* [YOUR GOAL]: In the entries below, find the line containing "More parts follow." and the line containing "return np.array((-math.sin(b) *". Copy those two lines and everything between them exactly, and only that.

* [DATASET EXCERPTS]:
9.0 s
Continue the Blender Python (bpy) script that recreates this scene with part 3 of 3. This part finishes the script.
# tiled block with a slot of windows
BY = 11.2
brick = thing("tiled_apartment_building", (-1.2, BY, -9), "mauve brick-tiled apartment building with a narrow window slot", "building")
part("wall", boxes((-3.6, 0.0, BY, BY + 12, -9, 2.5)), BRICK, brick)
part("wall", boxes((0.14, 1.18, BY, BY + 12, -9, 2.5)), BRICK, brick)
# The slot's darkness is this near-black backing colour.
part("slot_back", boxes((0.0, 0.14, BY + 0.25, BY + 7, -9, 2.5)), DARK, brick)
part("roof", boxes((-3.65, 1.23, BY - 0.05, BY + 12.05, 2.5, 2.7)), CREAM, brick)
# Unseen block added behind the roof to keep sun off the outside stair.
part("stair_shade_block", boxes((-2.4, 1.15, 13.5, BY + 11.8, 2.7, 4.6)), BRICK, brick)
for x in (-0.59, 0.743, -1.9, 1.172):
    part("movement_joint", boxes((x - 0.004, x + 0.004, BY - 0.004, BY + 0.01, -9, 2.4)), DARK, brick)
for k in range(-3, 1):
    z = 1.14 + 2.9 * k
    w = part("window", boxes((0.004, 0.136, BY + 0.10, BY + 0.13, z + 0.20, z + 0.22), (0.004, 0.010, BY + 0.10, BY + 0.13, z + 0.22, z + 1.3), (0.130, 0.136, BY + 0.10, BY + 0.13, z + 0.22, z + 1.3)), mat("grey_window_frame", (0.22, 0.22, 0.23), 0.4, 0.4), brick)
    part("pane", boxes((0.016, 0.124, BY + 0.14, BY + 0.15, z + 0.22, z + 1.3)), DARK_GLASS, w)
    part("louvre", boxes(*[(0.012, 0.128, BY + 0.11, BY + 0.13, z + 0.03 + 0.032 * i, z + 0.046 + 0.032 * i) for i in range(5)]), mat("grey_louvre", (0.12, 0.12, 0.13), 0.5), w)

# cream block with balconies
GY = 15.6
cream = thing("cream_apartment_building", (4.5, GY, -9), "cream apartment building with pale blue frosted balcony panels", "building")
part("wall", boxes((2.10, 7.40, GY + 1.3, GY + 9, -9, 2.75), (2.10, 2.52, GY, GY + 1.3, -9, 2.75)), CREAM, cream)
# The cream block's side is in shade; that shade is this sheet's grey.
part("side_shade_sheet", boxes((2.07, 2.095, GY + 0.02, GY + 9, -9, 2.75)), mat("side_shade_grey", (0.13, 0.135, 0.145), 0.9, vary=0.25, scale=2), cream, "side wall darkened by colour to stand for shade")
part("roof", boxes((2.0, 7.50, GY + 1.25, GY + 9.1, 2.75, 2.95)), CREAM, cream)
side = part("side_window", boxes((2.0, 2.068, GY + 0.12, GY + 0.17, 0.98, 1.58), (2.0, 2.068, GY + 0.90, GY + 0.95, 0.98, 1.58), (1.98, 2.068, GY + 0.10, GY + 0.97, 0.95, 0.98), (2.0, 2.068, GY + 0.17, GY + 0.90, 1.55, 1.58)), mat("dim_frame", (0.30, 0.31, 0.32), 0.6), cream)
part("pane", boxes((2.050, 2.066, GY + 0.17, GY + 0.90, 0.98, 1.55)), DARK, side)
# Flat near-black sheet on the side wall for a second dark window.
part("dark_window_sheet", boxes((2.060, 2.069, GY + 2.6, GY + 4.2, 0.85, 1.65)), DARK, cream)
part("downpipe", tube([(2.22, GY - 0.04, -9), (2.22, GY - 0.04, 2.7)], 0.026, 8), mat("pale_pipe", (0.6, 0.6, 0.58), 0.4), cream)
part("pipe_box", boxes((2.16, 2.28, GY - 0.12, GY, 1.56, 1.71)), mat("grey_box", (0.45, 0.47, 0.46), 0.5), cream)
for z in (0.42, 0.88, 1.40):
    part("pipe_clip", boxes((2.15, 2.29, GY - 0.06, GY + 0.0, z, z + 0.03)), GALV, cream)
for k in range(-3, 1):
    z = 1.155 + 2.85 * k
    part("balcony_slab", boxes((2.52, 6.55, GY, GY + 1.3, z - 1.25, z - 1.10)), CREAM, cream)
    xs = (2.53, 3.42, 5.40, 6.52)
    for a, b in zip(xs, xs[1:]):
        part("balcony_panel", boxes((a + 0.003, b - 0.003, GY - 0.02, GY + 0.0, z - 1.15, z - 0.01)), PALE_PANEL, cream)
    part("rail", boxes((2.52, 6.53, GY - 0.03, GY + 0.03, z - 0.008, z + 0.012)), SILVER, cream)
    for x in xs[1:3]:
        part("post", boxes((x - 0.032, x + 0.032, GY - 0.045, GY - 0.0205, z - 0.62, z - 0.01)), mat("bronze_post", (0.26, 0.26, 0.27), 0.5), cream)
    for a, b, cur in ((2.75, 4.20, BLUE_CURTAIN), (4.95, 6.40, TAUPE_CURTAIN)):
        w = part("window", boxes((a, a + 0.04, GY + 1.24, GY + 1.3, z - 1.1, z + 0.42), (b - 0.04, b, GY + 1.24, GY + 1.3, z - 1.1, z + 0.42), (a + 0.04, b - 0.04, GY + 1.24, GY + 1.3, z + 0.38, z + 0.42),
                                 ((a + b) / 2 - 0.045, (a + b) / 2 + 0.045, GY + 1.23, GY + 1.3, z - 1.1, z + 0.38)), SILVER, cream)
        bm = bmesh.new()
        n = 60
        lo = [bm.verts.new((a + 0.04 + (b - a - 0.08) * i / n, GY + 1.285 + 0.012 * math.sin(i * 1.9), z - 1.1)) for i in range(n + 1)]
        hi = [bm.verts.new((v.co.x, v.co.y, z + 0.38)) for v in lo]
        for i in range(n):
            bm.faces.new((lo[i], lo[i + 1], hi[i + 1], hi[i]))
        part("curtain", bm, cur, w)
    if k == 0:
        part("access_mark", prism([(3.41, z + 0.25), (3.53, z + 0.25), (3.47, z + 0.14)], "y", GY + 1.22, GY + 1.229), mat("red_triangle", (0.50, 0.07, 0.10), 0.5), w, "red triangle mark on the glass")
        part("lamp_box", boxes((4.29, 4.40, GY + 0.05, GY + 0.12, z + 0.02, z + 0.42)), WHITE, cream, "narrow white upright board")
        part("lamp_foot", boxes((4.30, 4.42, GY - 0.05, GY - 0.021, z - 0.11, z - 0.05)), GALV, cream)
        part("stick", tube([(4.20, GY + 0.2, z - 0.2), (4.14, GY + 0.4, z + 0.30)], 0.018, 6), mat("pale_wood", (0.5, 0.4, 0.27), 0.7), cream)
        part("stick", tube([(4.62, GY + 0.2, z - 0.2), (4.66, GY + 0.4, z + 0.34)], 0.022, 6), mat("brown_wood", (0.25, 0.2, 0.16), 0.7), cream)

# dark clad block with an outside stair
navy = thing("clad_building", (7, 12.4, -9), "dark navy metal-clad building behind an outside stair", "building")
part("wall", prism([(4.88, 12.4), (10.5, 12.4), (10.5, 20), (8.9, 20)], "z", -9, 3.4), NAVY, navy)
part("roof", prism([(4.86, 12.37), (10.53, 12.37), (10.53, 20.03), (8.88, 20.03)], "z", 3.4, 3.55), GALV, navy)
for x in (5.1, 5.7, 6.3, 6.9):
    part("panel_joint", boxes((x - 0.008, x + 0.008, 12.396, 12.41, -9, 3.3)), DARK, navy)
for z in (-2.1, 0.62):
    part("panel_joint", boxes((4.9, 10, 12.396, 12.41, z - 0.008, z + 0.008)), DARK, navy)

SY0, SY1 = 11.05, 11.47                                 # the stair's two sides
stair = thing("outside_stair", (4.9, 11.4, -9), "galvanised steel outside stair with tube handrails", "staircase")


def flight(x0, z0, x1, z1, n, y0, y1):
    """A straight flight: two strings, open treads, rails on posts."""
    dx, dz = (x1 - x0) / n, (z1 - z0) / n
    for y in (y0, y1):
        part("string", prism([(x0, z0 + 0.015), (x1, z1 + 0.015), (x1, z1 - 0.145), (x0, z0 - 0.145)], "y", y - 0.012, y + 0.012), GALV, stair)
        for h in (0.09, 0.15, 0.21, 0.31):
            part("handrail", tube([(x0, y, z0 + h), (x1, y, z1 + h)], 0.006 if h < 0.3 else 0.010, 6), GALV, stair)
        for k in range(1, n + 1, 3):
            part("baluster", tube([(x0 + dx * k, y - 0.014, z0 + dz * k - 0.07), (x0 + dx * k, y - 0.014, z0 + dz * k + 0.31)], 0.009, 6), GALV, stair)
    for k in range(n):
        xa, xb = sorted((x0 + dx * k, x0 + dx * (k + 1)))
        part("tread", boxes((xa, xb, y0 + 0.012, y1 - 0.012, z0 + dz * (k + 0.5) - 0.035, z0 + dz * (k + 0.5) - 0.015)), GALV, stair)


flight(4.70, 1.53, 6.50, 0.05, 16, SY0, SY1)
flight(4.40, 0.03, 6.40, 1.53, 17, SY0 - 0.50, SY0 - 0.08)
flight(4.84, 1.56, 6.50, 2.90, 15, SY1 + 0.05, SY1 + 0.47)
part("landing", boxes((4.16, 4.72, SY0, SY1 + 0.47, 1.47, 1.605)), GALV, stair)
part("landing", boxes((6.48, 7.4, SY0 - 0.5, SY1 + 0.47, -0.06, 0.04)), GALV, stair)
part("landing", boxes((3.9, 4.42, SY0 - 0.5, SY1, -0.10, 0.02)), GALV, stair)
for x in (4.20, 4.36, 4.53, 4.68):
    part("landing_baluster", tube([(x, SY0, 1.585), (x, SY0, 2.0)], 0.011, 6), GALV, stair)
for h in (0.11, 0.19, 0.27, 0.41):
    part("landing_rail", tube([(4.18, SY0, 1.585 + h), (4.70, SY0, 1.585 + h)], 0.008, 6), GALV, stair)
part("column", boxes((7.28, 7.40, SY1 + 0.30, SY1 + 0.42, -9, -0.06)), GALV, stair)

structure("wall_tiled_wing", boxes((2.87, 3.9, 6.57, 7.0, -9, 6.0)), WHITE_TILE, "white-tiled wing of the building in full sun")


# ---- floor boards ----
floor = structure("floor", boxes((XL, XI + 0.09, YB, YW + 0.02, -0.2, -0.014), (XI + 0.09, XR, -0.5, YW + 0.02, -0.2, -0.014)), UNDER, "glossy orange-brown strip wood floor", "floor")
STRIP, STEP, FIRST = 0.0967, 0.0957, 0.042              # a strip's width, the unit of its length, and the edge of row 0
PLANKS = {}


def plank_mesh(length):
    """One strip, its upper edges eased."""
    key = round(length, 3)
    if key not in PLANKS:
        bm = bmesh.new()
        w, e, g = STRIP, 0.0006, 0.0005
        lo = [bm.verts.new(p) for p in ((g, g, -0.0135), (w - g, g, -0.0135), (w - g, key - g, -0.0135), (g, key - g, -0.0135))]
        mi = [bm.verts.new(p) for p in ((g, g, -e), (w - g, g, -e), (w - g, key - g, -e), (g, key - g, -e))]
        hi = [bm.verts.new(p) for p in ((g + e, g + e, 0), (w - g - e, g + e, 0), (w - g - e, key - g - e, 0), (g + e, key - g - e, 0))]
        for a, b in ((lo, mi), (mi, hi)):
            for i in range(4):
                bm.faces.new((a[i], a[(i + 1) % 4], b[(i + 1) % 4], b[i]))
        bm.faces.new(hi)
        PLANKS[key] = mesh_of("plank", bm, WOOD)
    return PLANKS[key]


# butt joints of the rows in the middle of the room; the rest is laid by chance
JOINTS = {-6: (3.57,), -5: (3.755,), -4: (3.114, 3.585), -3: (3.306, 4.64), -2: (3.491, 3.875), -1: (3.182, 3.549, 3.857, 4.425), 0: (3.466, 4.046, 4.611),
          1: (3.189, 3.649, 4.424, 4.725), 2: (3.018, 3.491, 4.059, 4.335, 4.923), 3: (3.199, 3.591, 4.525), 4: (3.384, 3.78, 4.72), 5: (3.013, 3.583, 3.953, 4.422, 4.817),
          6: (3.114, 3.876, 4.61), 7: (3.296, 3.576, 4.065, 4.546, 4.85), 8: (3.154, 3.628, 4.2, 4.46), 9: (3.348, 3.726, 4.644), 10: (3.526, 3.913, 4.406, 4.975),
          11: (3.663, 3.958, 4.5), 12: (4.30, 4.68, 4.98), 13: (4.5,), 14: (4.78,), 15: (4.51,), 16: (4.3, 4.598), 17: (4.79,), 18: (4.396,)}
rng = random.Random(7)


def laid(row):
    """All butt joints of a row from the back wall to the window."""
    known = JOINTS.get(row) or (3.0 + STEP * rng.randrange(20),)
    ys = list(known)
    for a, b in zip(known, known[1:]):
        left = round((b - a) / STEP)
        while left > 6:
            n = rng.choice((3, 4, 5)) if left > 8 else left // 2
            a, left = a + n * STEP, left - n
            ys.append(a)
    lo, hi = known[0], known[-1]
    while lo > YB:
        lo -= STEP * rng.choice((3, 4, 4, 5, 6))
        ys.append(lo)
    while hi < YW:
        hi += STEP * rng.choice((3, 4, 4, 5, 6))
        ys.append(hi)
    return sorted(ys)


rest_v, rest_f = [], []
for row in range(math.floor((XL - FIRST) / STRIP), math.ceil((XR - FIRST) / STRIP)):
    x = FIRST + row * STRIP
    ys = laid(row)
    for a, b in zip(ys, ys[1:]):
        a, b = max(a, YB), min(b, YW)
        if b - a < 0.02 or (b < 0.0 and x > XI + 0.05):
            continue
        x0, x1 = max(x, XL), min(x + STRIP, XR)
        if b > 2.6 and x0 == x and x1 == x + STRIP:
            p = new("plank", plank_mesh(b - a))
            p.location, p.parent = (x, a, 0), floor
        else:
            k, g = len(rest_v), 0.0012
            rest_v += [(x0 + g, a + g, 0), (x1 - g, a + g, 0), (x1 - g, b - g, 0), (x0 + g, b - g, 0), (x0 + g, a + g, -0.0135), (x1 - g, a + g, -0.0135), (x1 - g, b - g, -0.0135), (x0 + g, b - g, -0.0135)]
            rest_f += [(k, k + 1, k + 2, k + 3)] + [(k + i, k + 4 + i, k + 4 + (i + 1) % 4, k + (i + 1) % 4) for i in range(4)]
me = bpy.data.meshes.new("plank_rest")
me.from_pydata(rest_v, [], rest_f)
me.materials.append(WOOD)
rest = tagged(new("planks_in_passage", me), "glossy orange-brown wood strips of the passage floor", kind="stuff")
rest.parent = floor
==
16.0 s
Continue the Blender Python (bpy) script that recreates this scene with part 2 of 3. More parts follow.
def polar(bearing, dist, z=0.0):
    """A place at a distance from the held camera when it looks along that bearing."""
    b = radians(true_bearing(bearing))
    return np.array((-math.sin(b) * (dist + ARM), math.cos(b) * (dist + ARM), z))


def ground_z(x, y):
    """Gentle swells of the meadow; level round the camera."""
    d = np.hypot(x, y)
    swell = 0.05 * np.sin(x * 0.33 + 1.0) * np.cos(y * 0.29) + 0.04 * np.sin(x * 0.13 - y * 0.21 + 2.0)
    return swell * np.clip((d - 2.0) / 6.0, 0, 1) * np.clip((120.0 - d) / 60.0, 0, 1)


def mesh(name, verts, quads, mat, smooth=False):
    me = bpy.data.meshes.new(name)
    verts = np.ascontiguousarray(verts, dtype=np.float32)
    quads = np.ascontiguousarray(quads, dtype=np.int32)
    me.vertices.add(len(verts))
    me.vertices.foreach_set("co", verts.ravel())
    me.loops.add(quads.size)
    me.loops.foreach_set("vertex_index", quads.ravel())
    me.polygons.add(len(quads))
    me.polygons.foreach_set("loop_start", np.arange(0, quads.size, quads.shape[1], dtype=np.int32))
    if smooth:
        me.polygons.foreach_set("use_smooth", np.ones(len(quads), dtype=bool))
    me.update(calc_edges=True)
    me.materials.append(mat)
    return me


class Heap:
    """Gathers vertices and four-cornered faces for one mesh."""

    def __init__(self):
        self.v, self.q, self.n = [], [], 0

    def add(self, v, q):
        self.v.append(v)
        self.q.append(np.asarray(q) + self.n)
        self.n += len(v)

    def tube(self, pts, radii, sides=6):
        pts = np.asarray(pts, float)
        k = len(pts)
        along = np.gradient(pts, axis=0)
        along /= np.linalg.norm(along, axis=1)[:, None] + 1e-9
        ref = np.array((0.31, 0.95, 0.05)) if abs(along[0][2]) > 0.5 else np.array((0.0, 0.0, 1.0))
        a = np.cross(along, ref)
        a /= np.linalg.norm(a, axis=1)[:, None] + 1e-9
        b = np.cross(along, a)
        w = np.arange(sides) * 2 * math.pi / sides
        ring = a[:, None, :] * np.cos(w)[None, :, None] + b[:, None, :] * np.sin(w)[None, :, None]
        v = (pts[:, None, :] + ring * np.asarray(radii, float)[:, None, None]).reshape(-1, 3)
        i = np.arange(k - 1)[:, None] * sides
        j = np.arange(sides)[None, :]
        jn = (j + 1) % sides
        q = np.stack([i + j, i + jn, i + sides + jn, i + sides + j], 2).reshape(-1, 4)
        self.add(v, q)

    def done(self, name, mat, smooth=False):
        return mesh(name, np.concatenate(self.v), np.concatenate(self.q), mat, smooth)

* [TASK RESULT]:
Continue the Blender Python (bpy) script that recreates this scene with part 2 of 3. More parts follow.
def polar(bearing, dist, z=0.0):
    """A place at a distance from the held camera when it looks along that bearing."""
    b = radians(true_bearing(bearing))
    return np.array((-math.sin(b) * (dist + ARM), math.cos(b) * (dist + ARM), z))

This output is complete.